Sunday, June 6, 2021

Q&A with Viliam Klimacek




Viliam Klimacek is the author of the new novel The Hot Summer of 1968. The novel, which was translated into English by Peter Petro, focuses on the Prague Spring of 1968 and the subsequent Soviet invasion of Czechoslovakia. Klimacek is a novelist, actor, director, and playwright who has also worked as a doctor. He is based in Slovakia.


Q: What inspired you to write The Hot Summer of 1968?


In 2007, Reverend Dušan Tóth from Toronto sought me out in Bratislava to see if I would write a play about 1968 for his Toronto Slovak Theater. I flew to Canada and had about 35 interviews with people who left Czechoslovakia after the 1968 Russian invasion.


For the first time since leaving their home country, people talked about the great trauma they experienced during emigration. A number of wonderful experiences opened up before me.


A few years later, I wrote a novel; I didn't want to leave this historical tragicomedy only in the form of a theatrical script.


Q: You write that the novel "was based on the stories of real people." How did you see the right balance between fiction and history when you wrote the book?

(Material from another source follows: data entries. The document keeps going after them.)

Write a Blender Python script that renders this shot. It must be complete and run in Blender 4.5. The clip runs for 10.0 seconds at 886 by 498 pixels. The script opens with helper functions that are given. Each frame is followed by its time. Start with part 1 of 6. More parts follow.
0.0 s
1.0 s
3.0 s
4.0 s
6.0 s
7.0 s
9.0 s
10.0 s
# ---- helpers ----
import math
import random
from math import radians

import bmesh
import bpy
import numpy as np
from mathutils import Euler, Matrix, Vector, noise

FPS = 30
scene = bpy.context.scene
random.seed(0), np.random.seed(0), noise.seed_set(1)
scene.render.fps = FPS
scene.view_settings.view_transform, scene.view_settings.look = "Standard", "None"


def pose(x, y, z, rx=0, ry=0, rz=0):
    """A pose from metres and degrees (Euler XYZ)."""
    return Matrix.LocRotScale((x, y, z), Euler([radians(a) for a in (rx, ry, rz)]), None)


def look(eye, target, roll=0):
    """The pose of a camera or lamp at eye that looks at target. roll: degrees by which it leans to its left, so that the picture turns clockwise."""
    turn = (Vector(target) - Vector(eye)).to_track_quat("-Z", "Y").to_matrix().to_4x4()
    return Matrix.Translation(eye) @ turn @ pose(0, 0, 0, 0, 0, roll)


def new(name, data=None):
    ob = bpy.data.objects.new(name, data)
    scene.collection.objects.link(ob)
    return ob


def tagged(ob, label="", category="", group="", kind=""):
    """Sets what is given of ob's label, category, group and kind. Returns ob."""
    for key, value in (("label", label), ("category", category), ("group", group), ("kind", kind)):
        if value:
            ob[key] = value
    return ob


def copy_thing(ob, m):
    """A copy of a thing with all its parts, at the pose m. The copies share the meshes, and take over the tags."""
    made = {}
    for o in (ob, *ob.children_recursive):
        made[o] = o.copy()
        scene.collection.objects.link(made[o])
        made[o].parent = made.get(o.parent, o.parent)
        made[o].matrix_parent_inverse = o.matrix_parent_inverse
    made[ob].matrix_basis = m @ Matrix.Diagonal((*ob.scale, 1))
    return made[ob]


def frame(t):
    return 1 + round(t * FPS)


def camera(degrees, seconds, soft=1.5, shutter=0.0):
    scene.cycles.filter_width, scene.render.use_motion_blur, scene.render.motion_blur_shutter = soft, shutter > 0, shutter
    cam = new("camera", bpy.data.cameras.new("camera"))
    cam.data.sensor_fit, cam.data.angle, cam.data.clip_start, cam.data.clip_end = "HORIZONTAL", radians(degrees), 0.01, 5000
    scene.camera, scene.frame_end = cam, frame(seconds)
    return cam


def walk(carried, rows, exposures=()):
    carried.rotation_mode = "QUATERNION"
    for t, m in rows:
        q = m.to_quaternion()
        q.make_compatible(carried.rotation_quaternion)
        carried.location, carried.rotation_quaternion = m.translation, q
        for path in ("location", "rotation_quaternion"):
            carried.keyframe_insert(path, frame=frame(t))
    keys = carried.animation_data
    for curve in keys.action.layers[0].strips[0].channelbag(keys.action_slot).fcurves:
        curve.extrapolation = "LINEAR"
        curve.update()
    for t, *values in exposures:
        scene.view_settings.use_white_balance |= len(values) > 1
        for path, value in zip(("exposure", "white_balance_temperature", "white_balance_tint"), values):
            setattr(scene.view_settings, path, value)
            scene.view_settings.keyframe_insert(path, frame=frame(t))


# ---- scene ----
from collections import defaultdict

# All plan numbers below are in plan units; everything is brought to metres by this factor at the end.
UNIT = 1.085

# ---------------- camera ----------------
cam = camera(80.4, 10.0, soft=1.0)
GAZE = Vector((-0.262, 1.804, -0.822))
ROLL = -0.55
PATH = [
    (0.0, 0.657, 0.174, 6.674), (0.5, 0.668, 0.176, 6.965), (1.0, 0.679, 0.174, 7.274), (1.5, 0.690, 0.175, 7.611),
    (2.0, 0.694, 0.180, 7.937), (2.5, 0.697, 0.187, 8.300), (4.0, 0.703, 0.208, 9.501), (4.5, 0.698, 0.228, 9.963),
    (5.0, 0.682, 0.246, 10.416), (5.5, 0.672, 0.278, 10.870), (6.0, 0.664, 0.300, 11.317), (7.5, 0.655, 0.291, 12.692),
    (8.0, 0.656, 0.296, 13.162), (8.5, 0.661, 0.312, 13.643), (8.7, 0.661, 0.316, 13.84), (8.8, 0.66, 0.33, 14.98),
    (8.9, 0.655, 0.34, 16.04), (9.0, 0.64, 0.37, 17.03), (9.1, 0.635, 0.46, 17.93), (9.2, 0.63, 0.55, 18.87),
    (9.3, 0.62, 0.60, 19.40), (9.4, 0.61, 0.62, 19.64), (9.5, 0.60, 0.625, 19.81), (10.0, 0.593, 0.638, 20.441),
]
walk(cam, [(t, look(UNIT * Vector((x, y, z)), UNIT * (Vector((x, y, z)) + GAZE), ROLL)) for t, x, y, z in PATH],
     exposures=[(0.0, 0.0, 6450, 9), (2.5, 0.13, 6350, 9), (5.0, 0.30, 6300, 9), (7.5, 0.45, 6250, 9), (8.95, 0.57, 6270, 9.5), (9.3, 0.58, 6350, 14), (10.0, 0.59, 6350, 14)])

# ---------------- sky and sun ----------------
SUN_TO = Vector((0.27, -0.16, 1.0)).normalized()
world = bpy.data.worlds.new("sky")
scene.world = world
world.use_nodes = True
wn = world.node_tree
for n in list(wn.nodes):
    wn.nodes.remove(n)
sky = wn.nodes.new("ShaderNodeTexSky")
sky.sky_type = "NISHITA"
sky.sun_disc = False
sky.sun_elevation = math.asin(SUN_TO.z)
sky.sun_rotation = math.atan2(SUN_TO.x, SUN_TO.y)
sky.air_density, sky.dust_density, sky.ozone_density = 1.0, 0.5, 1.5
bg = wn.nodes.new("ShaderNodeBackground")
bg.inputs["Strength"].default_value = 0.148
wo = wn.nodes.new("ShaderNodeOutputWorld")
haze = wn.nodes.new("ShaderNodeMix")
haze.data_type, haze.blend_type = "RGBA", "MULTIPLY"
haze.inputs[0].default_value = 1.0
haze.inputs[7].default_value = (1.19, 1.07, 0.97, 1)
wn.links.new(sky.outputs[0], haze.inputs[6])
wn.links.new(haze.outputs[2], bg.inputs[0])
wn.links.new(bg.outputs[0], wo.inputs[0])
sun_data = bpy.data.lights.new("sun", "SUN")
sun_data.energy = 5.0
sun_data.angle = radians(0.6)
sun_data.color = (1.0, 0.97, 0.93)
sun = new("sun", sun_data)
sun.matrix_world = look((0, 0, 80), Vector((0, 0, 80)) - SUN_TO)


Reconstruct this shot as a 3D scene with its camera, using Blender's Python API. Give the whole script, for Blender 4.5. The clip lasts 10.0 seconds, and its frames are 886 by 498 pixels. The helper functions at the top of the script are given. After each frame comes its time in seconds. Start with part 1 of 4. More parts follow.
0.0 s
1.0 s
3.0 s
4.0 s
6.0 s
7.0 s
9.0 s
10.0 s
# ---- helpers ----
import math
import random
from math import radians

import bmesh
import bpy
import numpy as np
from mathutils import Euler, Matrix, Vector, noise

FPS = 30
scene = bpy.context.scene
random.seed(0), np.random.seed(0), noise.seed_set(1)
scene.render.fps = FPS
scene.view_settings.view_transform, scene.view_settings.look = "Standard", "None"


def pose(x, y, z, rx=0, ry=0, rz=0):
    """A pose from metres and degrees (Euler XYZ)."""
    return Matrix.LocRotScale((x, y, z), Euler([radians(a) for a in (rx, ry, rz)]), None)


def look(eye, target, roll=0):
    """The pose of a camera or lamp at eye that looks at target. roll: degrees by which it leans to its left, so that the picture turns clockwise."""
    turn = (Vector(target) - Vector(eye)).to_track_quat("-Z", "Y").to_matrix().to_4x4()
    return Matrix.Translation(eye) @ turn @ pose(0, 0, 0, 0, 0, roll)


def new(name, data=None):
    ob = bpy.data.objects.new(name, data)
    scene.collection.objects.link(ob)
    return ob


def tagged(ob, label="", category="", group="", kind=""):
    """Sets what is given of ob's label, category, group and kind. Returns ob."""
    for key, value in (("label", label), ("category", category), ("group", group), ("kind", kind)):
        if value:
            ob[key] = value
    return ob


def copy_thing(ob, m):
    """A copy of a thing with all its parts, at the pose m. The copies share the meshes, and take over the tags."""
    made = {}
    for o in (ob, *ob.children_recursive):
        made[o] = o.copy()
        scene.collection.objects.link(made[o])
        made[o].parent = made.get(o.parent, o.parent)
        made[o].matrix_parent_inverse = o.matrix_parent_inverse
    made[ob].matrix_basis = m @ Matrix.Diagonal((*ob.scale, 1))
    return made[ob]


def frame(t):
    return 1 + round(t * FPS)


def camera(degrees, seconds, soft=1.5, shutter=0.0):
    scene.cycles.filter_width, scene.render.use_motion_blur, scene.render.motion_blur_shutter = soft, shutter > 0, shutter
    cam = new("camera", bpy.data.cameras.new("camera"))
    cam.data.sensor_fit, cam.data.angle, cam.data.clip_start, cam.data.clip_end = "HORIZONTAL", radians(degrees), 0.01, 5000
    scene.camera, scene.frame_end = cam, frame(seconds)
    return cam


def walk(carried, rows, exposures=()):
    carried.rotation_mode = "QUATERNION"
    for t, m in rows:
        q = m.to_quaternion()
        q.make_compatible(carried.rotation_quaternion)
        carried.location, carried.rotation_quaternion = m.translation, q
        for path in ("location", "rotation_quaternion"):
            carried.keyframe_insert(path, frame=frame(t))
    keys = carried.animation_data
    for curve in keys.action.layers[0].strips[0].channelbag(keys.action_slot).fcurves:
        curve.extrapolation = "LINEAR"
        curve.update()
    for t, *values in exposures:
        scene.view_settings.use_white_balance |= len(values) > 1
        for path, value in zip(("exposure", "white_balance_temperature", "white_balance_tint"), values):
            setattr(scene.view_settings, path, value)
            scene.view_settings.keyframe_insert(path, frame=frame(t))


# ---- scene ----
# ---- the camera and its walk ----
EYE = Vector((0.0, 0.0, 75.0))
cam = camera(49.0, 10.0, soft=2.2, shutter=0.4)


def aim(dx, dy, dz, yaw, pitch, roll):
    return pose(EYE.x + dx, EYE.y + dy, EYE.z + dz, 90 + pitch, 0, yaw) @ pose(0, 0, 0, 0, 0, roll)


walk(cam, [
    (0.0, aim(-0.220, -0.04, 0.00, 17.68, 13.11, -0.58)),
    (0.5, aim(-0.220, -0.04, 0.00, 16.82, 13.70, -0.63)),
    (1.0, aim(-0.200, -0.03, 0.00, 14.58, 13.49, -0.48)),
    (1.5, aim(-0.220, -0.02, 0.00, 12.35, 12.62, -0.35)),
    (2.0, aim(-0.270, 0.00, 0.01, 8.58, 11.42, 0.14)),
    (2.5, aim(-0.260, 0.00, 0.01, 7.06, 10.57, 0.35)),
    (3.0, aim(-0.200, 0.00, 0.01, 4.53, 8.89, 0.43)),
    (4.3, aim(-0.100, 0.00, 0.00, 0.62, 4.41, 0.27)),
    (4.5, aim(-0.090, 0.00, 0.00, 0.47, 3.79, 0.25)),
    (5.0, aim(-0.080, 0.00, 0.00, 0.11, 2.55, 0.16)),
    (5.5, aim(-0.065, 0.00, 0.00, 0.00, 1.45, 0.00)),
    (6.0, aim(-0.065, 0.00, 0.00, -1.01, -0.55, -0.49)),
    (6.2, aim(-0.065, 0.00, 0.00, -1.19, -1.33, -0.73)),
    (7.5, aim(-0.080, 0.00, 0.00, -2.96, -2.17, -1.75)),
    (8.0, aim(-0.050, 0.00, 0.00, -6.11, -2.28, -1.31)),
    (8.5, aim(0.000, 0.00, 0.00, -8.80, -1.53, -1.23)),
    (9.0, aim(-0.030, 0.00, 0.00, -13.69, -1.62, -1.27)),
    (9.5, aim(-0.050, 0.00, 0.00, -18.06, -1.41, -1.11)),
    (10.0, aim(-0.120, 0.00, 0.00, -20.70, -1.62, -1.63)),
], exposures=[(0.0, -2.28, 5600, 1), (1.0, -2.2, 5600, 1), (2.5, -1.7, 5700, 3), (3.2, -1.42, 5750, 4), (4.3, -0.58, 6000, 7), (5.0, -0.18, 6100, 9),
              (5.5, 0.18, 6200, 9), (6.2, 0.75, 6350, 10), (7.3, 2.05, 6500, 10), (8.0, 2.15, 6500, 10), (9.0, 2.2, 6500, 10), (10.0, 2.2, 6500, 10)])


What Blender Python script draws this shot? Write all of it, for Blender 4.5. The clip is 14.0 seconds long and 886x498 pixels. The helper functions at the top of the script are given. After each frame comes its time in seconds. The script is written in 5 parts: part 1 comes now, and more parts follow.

A: I was 10 years old at the time of the invasion and I lived in the town of Stará Turá. Since we were not an important place on the map, only two Russian tanks passed us, but they shot a TV transmitter on the hill above the city.


I remember the streets full of people and the inscriptions in Cyrillic lime on the sidewalk, "Idite damoj." (Go home!) When you suddenly see tanks on the streets where you learned to cycle, you never forget it.


Everything in my novel really happened, although maybe not to the same people and not at the same time.


Q: More than 50 years later, what impact do you think the summer of 1968 has on Slovakia?


A: I'm afraid no one wants to remember it anymore. People love to forget about difficult times, and the writer must remind them not to let history repeat itself.


Q: What do you hope readers will take away from the book?


A: That history is not only a tragedy, but also a tragicomedy. That when we fight for our own dignity, sometimes we do strange things. That even though we are small players in a great history, we have the chance not to get lost in history.


Q: What are you working on now?


A: I recently wrote the novel Beat about my brother, a rock guitarist. It is a novel about freedom which, to the generation of the 70s, was a synonym for the phrase rock and roll. It is a tragicomic novel about my family that explores the many meanings of the word "beat."


Q: Anything else we should know?


A: I never considered emigrating. Czechoslovakia was surrounded by an electric fence and children who wanted to escape to countries where rock and roll was allowed were shot at the borders.


My brother emigrated to West Germany for freedom and his music and he died there. He could not withstand the pressure of the new environment and committed suicide. The communists only allowed our mother to leave and bury him in Munich; my father and I had to stay at home. I will never forget this.


--Interview with Deborah Kalb. These answers were translated into English by Peter and Dusan Toth.